+++ Provided material +++
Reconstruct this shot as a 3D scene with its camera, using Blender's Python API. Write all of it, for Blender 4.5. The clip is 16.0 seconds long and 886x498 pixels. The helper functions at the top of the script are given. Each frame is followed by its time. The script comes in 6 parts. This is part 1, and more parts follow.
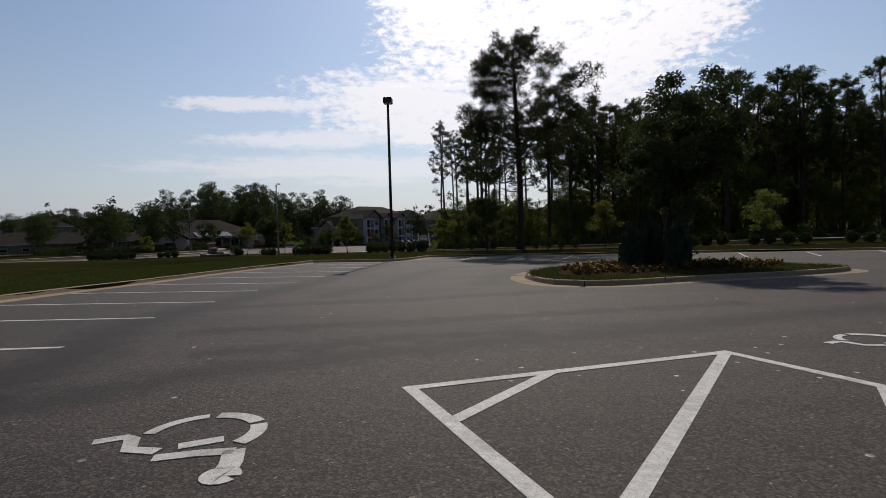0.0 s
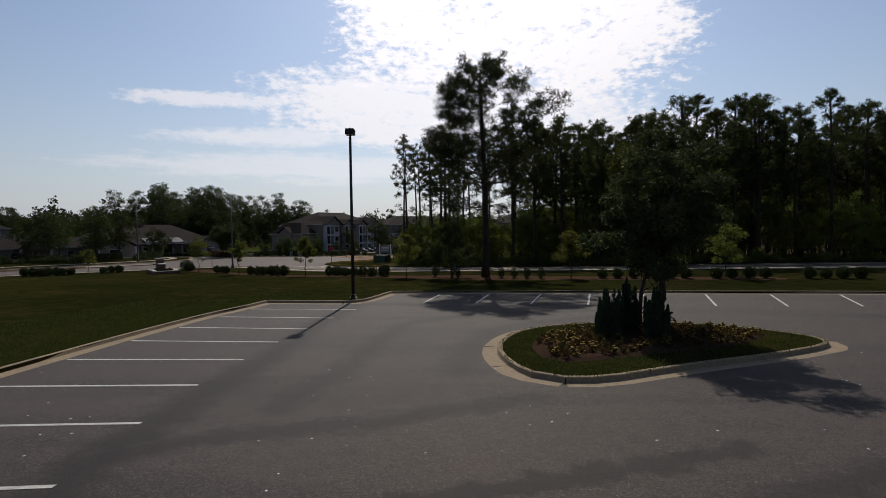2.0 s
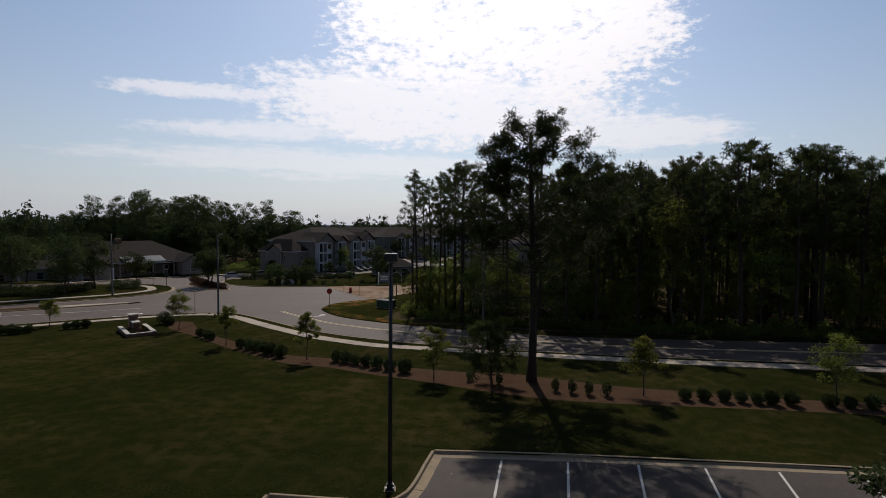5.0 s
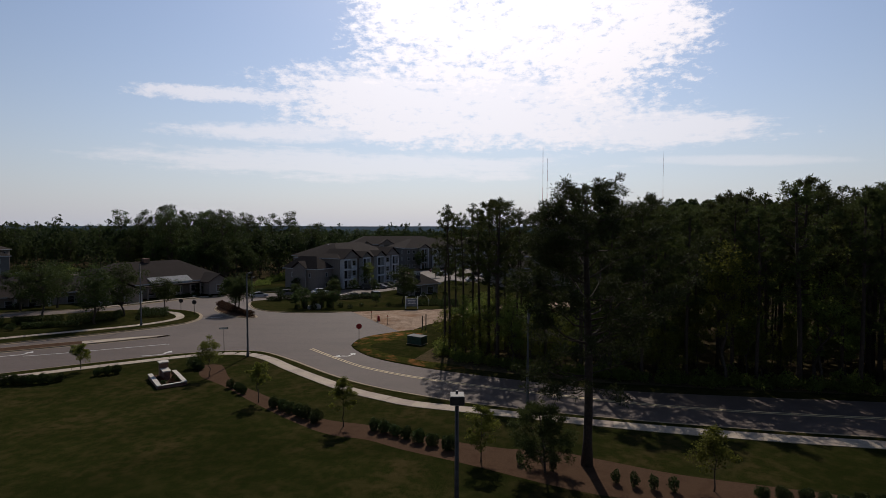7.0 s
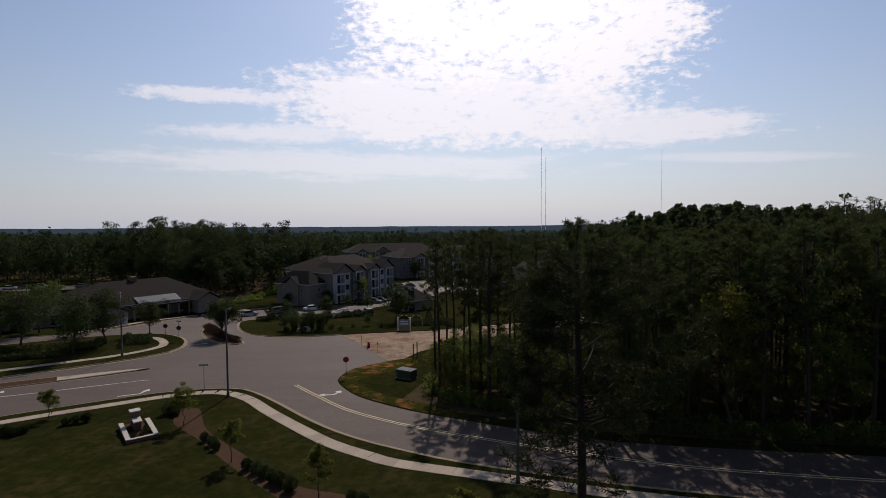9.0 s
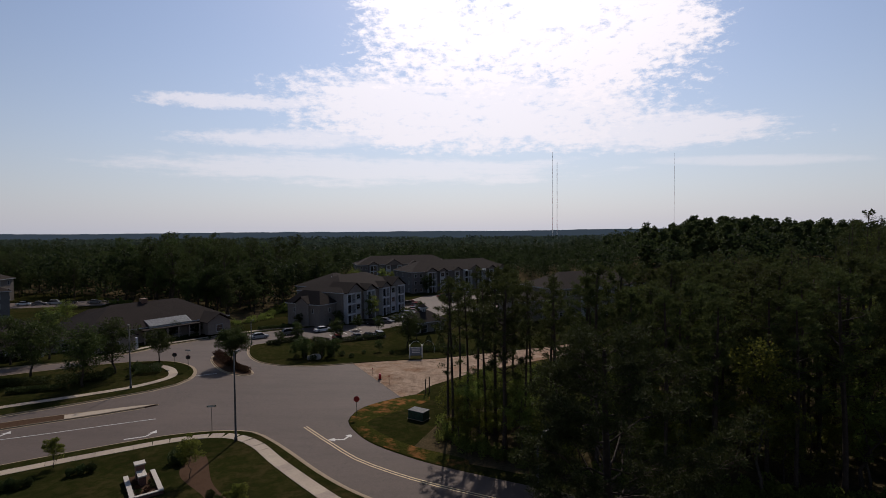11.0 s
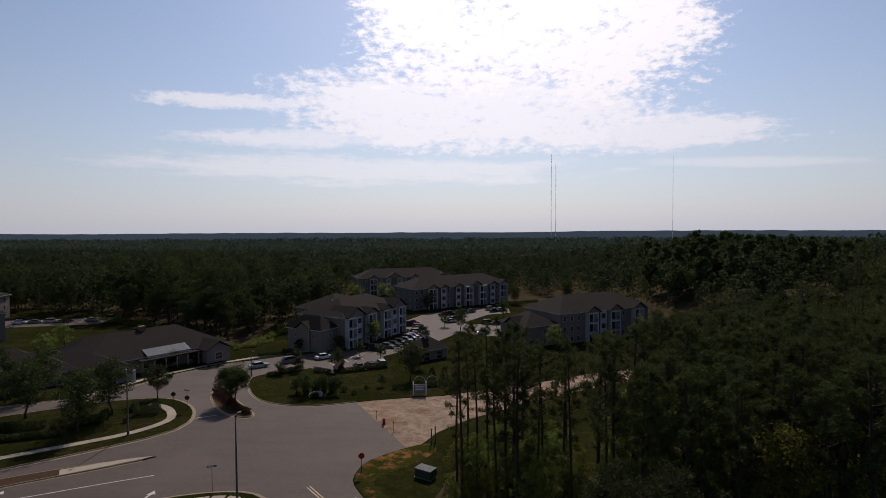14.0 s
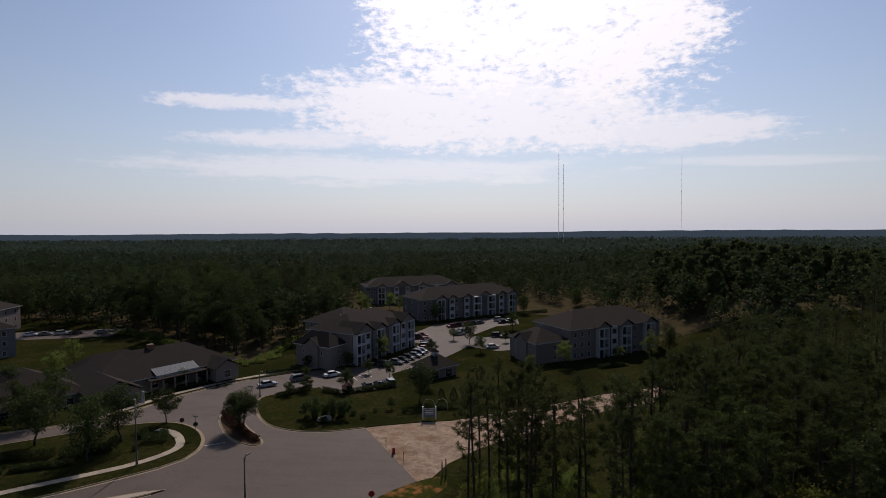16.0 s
+++
Problem to solve »
Pictures are to be left out; repeat all the remaining data exactly.

Written solution »
Reconstruct this shot as a 3D scene with its camera, using Blender's Python API. Write all of it, for Blender 4.5. The clip is 16.0 seconds long and 886x498 pixels. The helper functions at the top of the script are given. Each frame is followed by its time. The script comes in 6 parts. This is part 1, and more parts follow.
0.0 s
2.0 s
5.0 s
7.0 s
9.0 s
11.0 s
14.0 s
16.0 s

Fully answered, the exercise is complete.